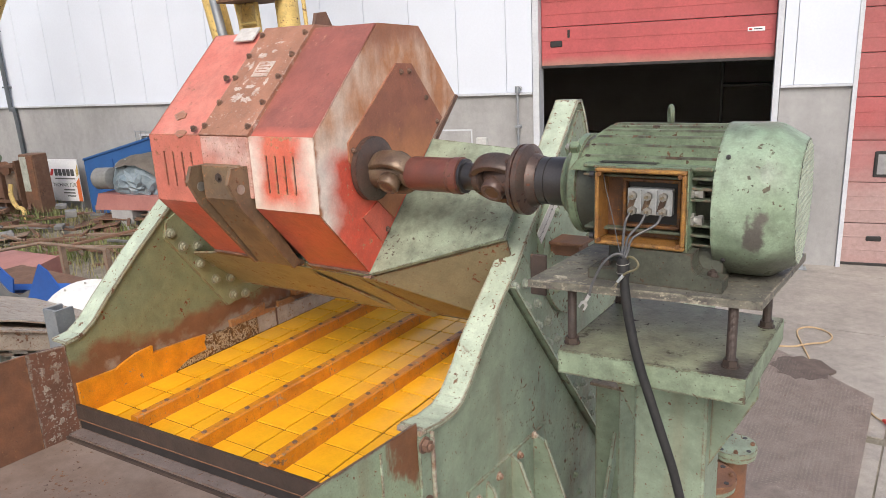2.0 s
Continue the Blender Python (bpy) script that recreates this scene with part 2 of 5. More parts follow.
# grime, and the shade under the motor and between fins, put into the colour
motor_shade_grime = worn("shaded_grimy_motor_paint", (0.082, 0.088, 0.064), (0.052, 0.054, 0.042), (0.04, 0.032, 0.026), (0.10, 0.06, 0.04), 0.65, 0.66, 0.5, big=5.0, grime=(0.03, 0.028, 0.022), grime_amount=0.8)
cowl_green = worn("cowl_green_paint", (0.30, 0.385, 0.275), (0.225, 0.30, 0.20), (0.07, 0.07, 0.055), (0.13, 0.11, 0.07), 0.668, 0.61, 0.38, big=4.2, grime_amount=0.7)
grille_paint = plain("pale_grille_paint", (0.47, 0.53, 0.43), (0.38, 0.43, 0.34), 9.0, 0.5, 0, 0.05, speck=0.1)
shaped(cowl_green, (0.12, 0.11, 0.095), (("X", 1.525, 1.485), ("X", 1.548, 1.59), ("Z", 3.535, 3.60), ("Z", 3.47, 3.40), ("Y", 0.24, 0.31)), 19.0, soft=0.06, amount=0.62)
# lower cowl: grime plus the shade of its underside, painted as one dark band
shaped(cowl_green, (0.10, 0.11, 0.08), (("Z", 3.41, 3.50),), 12.0, soft=0.2, amount=0.75)
shaped(cowl_green, (0.17, 0.165, 0.11), (("Z", 3.715, 3.68),), 15.0, soft=0.16, amount=0.55)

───

Please write out all of the material above without changing a word, and omit any pictures.

Complete response ->
2.0 s
Continue the Blender Python (bpy) script that recreates this scene with part 2 of 5. More parts follow.
# grime, and the shade under the motor and between fins, put into the colour
motor_shade_grime = worn("shaded_grimy_motor_paint", (0.082, 0.088, 0.064), (0.052, 0.054, 0.042), (0.04, 0.032, 0.026), (0.10, 0.06, 0.04), 0.65, 0.66, 0.5, big=5.0, grime=(0.03, 0.028, 0.022), grime_amount=0.8)
cowl_green = worn("cowl_green_paint", (0.30, 0.385, 0.275), (0.225, 0.30, 0.20), (0.07, 0.07, 0.055), (0.13, 0.11, 0.07), 0.668, 0.61, 0.38, big=4.2, grime_amount=0.7)
grille_paint = plain("pale_grille_paint", (0.47, 0.53, 0.43), (0.38, 0.43, 0.34), 9.0, 0.5, 0, 0.05, speck=0.1)
shaped(cowl_green, (0.12, 0.11, 0.095), (("X", 1.525, 1.485), ("X", 1.548, 1.59), ("Z", 3.535, 3.60), ("Z", 3.47, 3.40), ("Y", 0.24, 0.31)), 19.0, soft=0.06, amount=0.62)
# lower cowl: grime plus the shade of its underside, painted as one dark band
shaped(cowl_green, (0.10, 0.11, 0.08), (("Z", 3.41, 3.50),), 12.0, soft=0.2, amount=0.75)
shaped(cowl_green, (0.17, 0.165, 0.11), (("Z", 3.715, 3.68),), 15.0, soft=0.16, amount=0.55)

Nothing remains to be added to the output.